Every weekend that Brandon Whitaker leaves for a competition he never knows how many of his teammates will show up.
"Sometimes when I expect to see a lot of Moffat County people there I hardly see anybody," the Moffat County High School sophomore said. "Then other times it's the exact opposite."
Whitaker is a member of the high school rodeo team. The team members don't have much in common when competing except a shared high school and the enjoyment of the sport of rodeo.
"The rodeo is its own unique sport," adult sponsor Denette Webber said. "It's all on an individual basis and mostly everybody travels separately."
Members of the team are on the road this weekend to the first spring rodeo in Montezuma County.
The rodeo schedule consists of two seasons -- one in the fall and one in the spring. Each weekend there are at least two rodeos held at each location -- one on Saturday, the other Sunday. The rodeo team is probably the most traveled of all the MCHS groups. Many of the members spend the night at the events in their customized horse trailers.

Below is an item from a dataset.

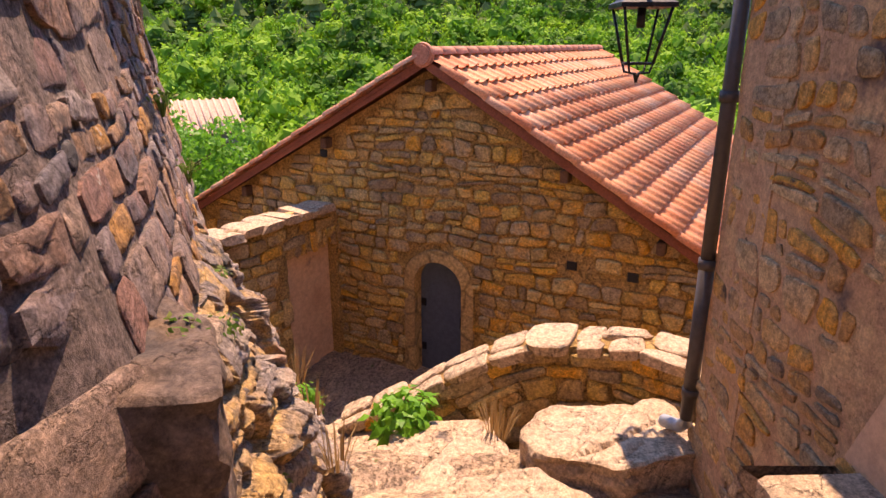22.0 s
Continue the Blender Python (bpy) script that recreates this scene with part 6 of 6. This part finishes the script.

"I like the individual aspect of rodeo because if you go out there and do your best, you are probably going to do well," Whitaker said. "In football you could give your best and 10 other guys don't and you might not win."
Whitaker isn't completely by himself all the time when he's competing. He and freshman Justin Hegwer compete together in team roping.
Whitaker and Hegwer are two of 26 on the team for Moffat County. It is a team that has had a history of successful individuals. Last year was the first time in the five years that Webber has been involved that a Moffat County member didn't qualify for the national high school rodeo. The team currently has two national qualifiers in senior Kelly White and junior Tia Brannan.
Brannan, White and her sister Becky all missed qualifying for the national rodeo by one place last year. To qualify for the national rodeo a competitor must finish in the top four at the Colorado State High School Rodeo Association's state rodeo.
Webber said the growth of the CSHSRA has made it more difficult to get to nationals.
"There are 23 clubs across the state," she said. "That is up from last year and the increasing numbers put more people in there competing for nationals."
This year, 12 ropers and riders from the Craig area have scored points at one of the nine rodeos in the fall.
Chelsey Schnackenberg and Becky White are in the top 10 in pole bending. Brannan is in the top 10 in goat tying.
Webber said she expected a little more participation in the fall and that some of the team members had put in some long hours in the winter.
"One who I think will do well this spring is senior Brittany Carter," she said. "She has the experience and she's put in the work lately."
If Carter or any of her teammates perform well enough to place they can earn money for their efforts.
Depending on how many riders or ropers are in an event, either six or eight can place.
Rodeo is the only amateur high school sport in Colorado that the competitors get paid for their efforts. The prize money is to help cover the costs of travel and animal care.
The team will have a long drive back Sunday night from Montezuma County to get back for school.
"The kids are really good about being at school the next day," Webber said. "We get home sometimes at one or two in the morning."